### Task
Reproduce exactly the lines from the one containing "return Matrix.Translation(eye) @" down to the one containing "shutter > 0, shutter", including both of those lines, and nothing else.
━━━━━ Data to process
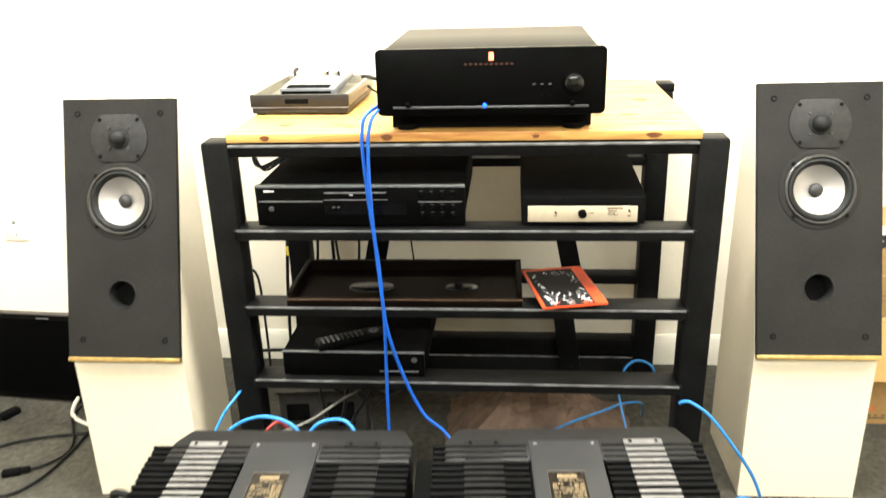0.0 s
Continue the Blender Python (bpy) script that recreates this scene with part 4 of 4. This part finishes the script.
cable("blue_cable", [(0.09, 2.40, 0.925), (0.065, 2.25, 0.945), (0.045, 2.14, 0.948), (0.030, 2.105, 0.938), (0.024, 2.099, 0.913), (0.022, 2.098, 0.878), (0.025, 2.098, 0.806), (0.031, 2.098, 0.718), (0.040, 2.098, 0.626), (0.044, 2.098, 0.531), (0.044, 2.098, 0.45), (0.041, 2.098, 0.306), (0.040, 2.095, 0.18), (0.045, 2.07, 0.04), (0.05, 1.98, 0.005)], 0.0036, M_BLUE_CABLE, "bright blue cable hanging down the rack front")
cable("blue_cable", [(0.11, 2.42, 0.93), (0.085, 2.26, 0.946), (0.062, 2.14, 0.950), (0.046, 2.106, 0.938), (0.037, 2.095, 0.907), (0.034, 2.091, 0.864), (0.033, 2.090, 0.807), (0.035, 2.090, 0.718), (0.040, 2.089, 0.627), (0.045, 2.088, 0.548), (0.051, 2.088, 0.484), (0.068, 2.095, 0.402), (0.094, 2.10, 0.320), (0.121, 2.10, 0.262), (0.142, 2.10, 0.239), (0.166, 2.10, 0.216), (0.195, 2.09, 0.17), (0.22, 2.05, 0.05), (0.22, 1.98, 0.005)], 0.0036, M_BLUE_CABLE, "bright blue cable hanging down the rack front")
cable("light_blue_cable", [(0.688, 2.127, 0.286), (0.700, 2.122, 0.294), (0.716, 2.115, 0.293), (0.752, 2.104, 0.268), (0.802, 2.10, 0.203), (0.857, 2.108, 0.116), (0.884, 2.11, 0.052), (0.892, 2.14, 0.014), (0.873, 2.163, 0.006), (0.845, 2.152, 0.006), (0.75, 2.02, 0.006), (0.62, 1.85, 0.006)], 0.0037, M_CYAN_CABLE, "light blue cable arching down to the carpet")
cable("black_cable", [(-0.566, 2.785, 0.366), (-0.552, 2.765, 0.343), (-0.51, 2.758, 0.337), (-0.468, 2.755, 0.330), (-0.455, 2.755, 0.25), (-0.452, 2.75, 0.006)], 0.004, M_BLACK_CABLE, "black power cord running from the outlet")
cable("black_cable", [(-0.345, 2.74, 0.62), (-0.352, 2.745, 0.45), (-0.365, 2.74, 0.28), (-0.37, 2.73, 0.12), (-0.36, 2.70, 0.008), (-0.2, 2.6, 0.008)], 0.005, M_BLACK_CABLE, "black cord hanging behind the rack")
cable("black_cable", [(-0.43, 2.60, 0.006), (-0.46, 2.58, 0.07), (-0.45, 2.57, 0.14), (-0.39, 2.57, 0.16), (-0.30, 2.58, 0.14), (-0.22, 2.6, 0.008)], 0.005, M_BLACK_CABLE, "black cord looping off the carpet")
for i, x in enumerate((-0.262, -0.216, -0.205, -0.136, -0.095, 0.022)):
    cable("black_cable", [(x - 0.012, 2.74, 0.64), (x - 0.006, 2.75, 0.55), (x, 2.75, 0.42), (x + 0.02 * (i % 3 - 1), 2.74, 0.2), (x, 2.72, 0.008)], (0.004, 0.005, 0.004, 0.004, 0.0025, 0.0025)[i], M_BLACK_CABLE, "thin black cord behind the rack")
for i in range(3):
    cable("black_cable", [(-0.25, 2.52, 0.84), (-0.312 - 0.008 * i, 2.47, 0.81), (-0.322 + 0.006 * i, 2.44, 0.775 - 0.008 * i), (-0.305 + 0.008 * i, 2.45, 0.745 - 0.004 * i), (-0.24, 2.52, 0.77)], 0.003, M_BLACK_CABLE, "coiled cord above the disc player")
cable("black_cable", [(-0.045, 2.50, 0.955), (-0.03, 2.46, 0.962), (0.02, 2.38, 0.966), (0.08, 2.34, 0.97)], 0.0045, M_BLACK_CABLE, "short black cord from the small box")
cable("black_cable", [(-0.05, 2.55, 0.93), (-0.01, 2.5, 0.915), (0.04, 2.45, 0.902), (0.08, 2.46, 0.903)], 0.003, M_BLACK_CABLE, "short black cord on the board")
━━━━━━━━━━
━━━━━ Data to process
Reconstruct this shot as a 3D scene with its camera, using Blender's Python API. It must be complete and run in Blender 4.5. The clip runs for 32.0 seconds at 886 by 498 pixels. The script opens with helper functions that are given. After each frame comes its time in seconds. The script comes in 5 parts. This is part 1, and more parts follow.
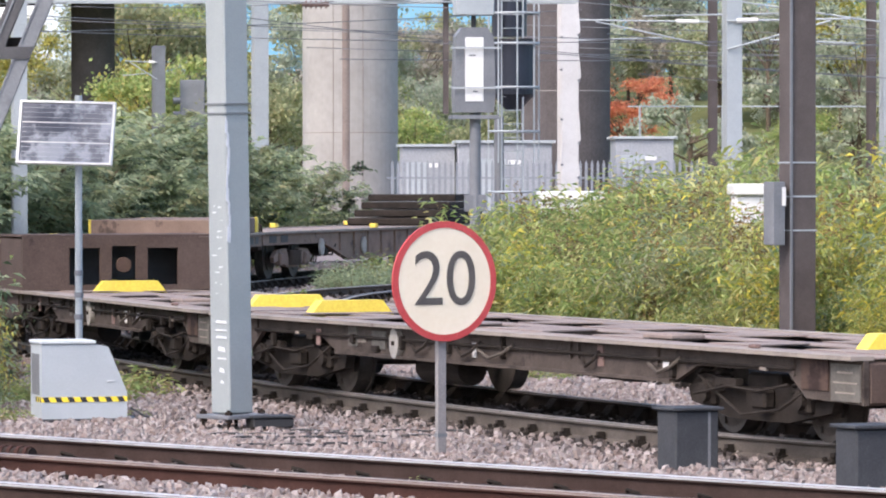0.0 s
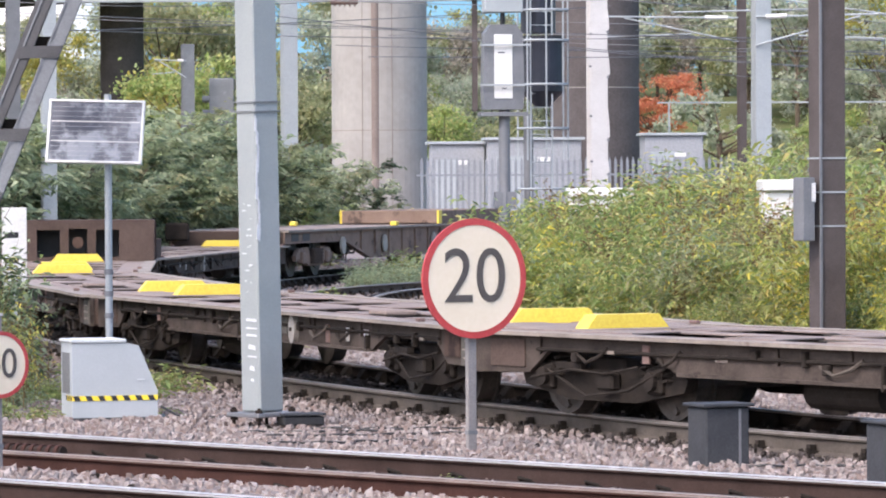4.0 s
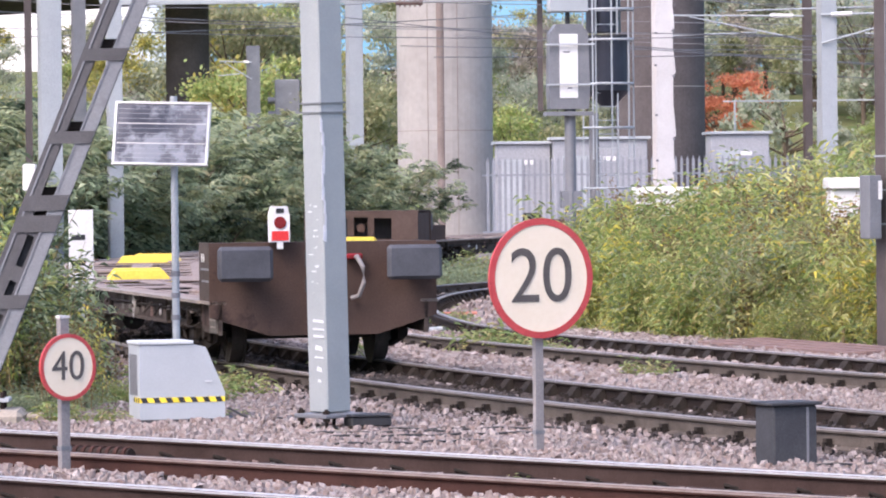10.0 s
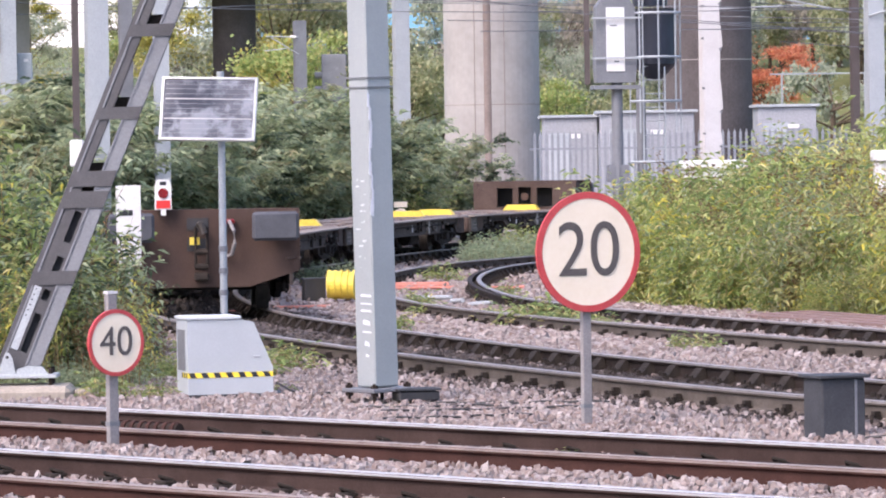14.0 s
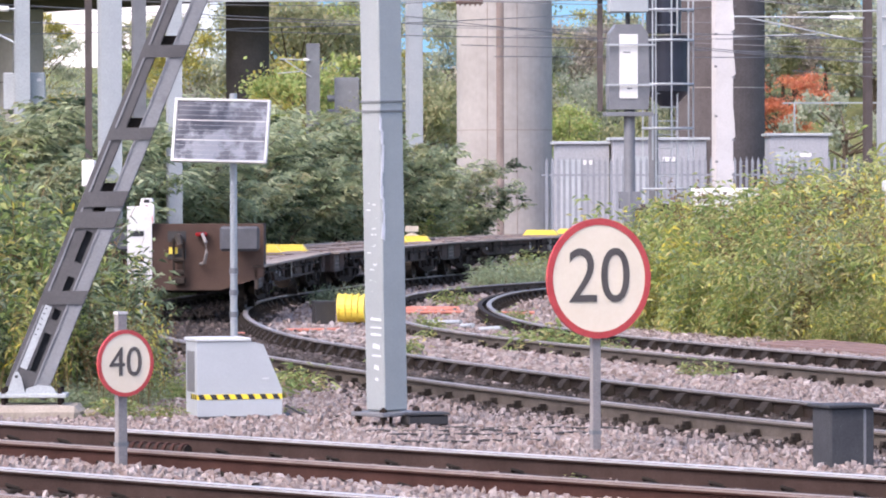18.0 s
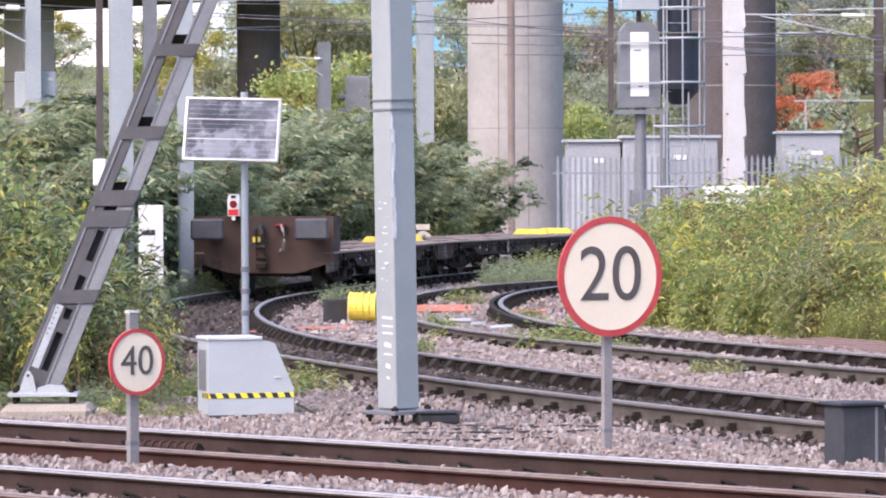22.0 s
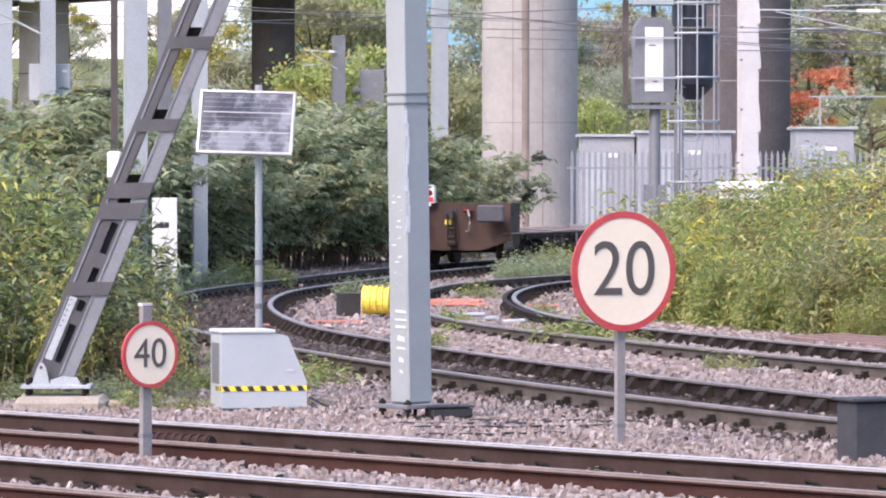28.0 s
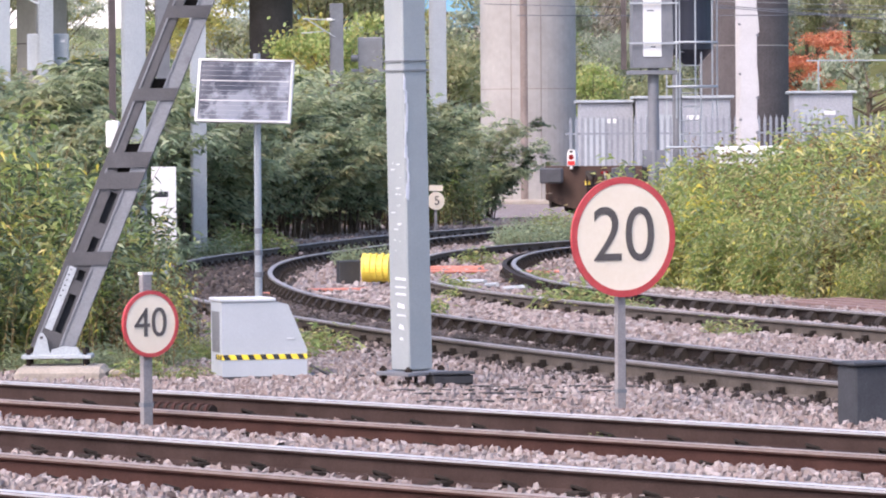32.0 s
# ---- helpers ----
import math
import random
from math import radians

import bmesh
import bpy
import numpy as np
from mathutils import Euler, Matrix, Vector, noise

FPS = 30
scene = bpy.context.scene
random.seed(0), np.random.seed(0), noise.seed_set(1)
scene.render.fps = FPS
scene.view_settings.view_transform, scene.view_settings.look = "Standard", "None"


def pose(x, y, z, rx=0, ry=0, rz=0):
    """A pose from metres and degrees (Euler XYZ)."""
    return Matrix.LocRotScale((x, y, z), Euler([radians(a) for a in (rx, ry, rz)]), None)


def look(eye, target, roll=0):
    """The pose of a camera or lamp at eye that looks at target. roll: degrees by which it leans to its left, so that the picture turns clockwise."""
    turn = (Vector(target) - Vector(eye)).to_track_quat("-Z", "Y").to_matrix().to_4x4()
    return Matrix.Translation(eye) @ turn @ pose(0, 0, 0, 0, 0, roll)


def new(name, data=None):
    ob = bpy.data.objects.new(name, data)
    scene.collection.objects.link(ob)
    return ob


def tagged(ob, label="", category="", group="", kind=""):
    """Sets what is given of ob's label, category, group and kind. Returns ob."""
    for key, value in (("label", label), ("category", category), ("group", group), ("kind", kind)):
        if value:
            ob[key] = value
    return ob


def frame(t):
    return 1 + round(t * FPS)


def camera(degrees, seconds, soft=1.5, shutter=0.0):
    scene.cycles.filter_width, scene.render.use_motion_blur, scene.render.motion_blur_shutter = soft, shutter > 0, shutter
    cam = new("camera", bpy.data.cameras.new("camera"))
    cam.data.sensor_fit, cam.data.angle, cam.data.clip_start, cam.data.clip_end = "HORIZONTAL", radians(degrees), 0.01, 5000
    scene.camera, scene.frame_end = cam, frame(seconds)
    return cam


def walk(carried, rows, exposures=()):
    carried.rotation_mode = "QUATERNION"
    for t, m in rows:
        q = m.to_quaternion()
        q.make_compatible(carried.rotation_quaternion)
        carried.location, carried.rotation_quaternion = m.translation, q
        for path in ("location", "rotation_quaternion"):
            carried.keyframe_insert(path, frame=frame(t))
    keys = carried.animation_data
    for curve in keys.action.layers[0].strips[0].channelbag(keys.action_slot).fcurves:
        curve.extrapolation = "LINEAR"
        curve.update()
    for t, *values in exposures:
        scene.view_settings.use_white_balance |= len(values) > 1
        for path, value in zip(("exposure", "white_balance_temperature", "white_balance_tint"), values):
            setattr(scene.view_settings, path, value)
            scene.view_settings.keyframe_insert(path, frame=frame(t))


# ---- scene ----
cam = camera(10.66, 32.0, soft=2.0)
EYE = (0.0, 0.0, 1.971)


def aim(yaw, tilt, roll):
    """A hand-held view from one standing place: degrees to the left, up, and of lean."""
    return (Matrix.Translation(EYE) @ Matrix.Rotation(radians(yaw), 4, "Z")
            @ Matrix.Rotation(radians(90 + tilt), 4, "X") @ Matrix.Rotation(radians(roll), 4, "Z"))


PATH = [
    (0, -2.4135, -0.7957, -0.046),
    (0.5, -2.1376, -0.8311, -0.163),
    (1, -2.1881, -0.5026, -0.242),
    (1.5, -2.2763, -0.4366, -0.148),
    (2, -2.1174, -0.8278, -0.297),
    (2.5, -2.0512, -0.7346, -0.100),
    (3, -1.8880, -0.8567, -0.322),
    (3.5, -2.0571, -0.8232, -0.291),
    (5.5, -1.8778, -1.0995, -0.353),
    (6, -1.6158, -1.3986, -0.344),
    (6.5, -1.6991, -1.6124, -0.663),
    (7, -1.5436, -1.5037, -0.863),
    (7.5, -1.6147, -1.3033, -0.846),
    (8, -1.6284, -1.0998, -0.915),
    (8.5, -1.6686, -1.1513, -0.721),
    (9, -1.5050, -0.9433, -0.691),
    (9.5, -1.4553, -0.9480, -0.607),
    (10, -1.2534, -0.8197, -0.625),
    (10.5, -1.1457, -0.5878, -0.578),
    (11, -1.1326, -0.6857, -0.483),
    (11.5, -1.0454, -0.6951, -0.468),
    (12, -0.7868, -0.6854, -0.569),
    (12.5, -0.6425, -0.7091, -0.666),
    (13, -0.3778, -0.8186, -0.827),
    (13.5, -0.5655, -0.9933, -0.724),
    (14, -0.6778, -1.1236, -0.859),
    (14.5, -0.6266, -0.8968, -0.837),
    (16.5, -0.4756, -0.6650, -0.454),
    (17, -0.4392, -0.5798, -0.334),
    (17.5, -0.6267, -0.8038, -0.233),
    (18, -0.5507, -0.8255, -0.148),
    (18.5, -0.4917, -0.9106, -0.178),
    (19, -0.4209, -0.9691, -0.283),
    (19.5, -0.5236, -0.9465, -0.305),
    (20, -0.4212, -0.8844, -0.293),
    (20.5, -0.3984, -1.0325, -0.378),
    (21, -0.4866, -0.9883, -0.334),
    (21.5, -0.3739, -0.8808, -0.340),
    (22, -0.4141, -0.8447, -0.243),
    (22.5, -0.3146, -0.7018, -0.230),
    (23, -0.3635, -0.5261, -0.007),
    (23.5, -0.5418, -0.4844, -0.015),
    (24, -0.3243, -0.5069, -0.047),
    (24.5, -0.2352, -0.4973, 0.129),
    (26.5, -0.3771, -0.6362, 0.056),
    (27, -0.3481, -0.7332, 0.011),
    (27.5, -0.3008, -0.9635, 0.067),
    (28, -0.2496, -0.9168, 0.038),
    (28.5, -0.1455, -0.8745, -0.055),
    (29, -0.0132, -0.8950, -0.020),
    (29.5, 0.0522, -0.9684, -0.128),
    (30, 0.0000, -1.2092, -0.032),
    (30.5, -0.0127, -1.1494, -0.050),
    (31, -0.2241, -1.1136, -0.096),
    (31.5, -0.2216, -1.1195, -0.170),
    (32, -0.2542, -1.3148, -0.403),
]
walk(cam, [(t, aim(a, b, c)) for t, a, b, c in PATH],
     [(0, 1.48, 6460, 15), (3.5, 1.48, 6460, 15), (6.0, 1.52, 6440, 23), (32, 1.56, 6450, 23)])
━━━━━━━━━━
### Written response
    return Matrix.Translation(eye) @ turn @ pose(0, 0, 0, 0, 0, roll)


def new(name, data=None):
    ob = bpy.data.objects.new(name, data)
    scene.collection.objects.link(ob)
    return ob


def tagged(ob, label="", category="", group="", kind=""):
    """Sets what is given of ob's label, category, group and kind. Returns ob."""
    for key, value in (("label", label), ("category", category), ("group", group), ("kind", kind)):
        if value:
            ob[key] = value
    return ob


def frame(t):
    return 1 + round(t * FPS)


def camera(degrees, seconds, soft=1.5, shutter=0.0):
    scene.cycles.filter_width, scene.render.use_motion_blur, scene.render.motion_blur_shutter = soft, shutter > 0, shutter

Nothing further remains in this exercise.